Last week we read the book, Quick as a Cricket, by Audrey Wood. We have used her work to inspire us as we write poetry. A couple of days later we talked about what we are working toward when we center ourselves for our quiet settling in time at the beginning of the school day. We brainstormed comparisons for quiet as, peaceful as, and calm as. Looking at our list, I chose one, as peaceful as a lamb, to model how to stretch it out to make it a fuller image. Drawing ideas from the students, I added to our simple simile. "As peaceful as a lamb" became "as peaceful as a lamb sleeping on soft hay in a grassy field." Then each student worked with a partner to stretch out some of the other comparisons from our list. They came up with some lovely images, which we will make into a book and illustrate together.

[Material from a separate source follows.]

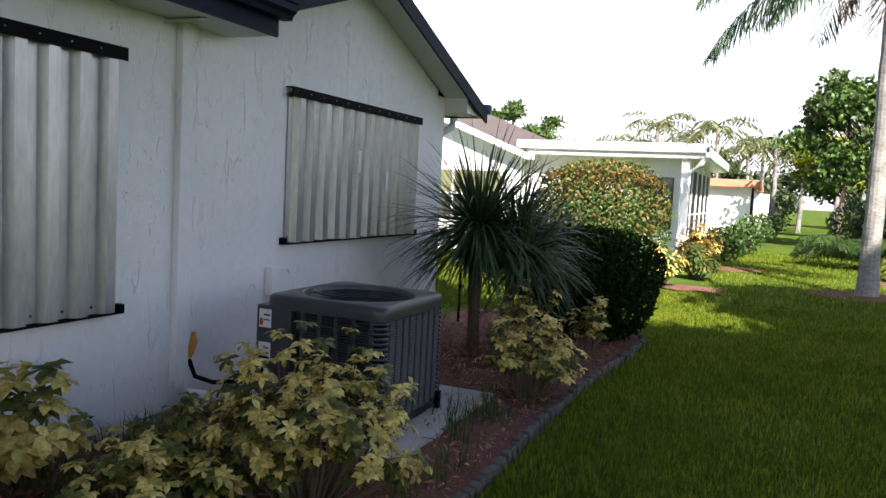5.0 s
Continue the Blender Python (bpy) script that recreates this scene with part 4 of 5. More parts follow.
def royal_palm(label, x, y, h, seed):
    rng = random.Random(seed)
    s = thing("palm_tree", label, "palm tree")
    gz = ground_z(x, y)
    pts, rad = [], []
    for k in range(25):
        z = gz - 0.1 + h * k / 24
        pts.append((x + 0.006 * math.sin(k), y, z))
        rad.append((0.225 if k == 0 else 0.185 if k < 3 else 0.150 + 0.012 * math.sin(k * 0.4)) + (0.006 if k % 2 else 0))
    part("trunk", tube(pts, rad, 14), PALM_BARK, s)
    part("crownshaft", tube([(x, y, gz + h - 0.15), (x, y, gz + h + 0.1), (x, y, gz + h + 0.5), (x, y, gz + h + 1.1)], [0.15, 0.20, 0.16, 0.09], 12), PALM_BARK, s)
    for k in range(9):
        a = 2 * math.pi * k / 9 + rng.uniform(-0.3, 0.3)
        d = Vector((math.cos(a), math.sin(a), rng.uniform(0.25, 1.1)))
        frond(rng, (x, y, gz + h + 0.75), d, rng.uniform(2.7, 3.3), rng.uniform(1.5, 2.3), 0.5, PALM_LEAF, s)
    for a, up in ((2.95, 0.35), (3.25, 0.75), (-0.15, 0.25), (0.25, 0.1), (-0.5, 0.5)):
        frond(rng, (x, y, gz + h + 0.7), Vector((math.cos(a), math.sin(a) - 0.2, up)), 3.9 if 2.5 < a < 3.5 else 3.2, 1.75, 0.55, PALM_LEAF, s, 40)
    for dx, dy in ((-0.16, -0.15), (-0.75, -0.2), (0.8, -0.3)):
        items = []
        c = Vector((x + dx, y + dy, gz + h + 0.45))
        for j in range(120):
            items.append((c + Vector((rng.gauss(0, 0.05), rng.gauss(0, 0.05), -rng.random() * 0.7)), Vector((rng.gauss(0, .35), rng.gauss(0, .35), -1)), rnd_dir(rng), 0.3, 0.02))
        leaf_mesh("seed_stalk", items, material("dry_stalk", (0.18, 0.12, 0.08), 0.9, vary=0.3, island=0.3), s)
    return s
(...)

As quiet as a cloud floating in the blue, blue sky.
As calm as a bird in a nest at the top of the tree at night.
As peaceful as a kitten sleeping in its soft, cozy bed.
As quiet as meditating on a cloud drifting along.
As calm as a butterfly drinking some nectar.
As peaceful as a sky kitten sleeping on a cloud in the sky.
As quiet as a little mouse snug in its warm, cozy home.
As calm as a dove flying over the ocean.
As peaceful as a swan swimming in a beautiful lake.
As quiet as a dark, empty room in an abandoned house.
As calm as a lotus flower bending gently on a windy day.
As quiet as bark on a tree resting in the breeze.
As calm as the ocean on a windless night.
As quiet as a rabbit nibbling on clover in the spring.

Writing Poetry

We have been reading and writing poetry the past few weeks. For my lessons I draw from resources such as Regie Routman's Kids' Poems: Teaching First Graders to Love Writing Poetry (I love her emphasis on reading and talking about poetry by children) and Lucy Calkins and Stephanie Parson's Poetry: Powerful Thought in Tiny Packages, which is part of Units of Study for Primary Writing: A Yearlong Curriculum. I also have lessons of my own that I have developed over the years.

It is an exciting time as we explore this very different way of looking at and writing about the world.

Saturday, February 13, 2010

Mystery Lemur

A little over a week ago a box appeared on the bench where we gather each day. On it was a velvet frog with a word balloon above it. The frog introduced himself as Fred and invited the children to submit yes/no questions about who was in the box. They excitedly wrote questions. The next day "Fred" had answered their questions, giving them clues. More questions, then answers followed. The students worked to think of good yes/no questions that would give them helpful information. After a week several of the students had solved the mystery of who was in the box. They wrote "Is it a lemur?" and they got the answer, "Yes!"

So we opened the box and met Lee the lemur. Now students will take turns taking Fred and Lee home for a night. Fred and Lee have a backpack that they "ride" in along with a journal for students to record their adventures with Fred and Lee.

Wednesday, February 3, 2010

Word Wall-Encouraging its active use

We have continued to add 5 frequently used words to our Word Wall each week. Every week each student gets 5 words from the Word Wall to practice in Word Study 5 Ways.

Recently I read a post at the Stenhouse Blog as part of their Quick Tip Tuesday that talked about ways to make the children more familiar with where words are on the Word Wall, so that they are more likely to use it as a resource as they write. It was thus interesting to me when not long after that one of my students, Leo, thought of a new way to practice his words. He said he could use the pointer and find each one on the Word Wall. His idea proved popular with the other students, so now I have added it to the list of Word Study 5 Ways list, calling it "Word Wall Find."

Tuesday, January 26, 2010

Chunk Lists

As a language warm-up some days, I present the students with a "chunk," a frequently used cluster of letters (also known as a phoneme or rime.) They work to think up words that end in that chunk, and we make a list of them. We add each list to a growing "Chunk Wall" above the chalkboard. I often draw the chunk from the list of phonograms in the appendices of Word Matters: Teaching Phonics and Spelling in the Reading/Writing Classroom by Gay Su Pinnell and Irene C. Fountas. They helpfully identify the 37 most frequently used phonograms by putting asterisks by them.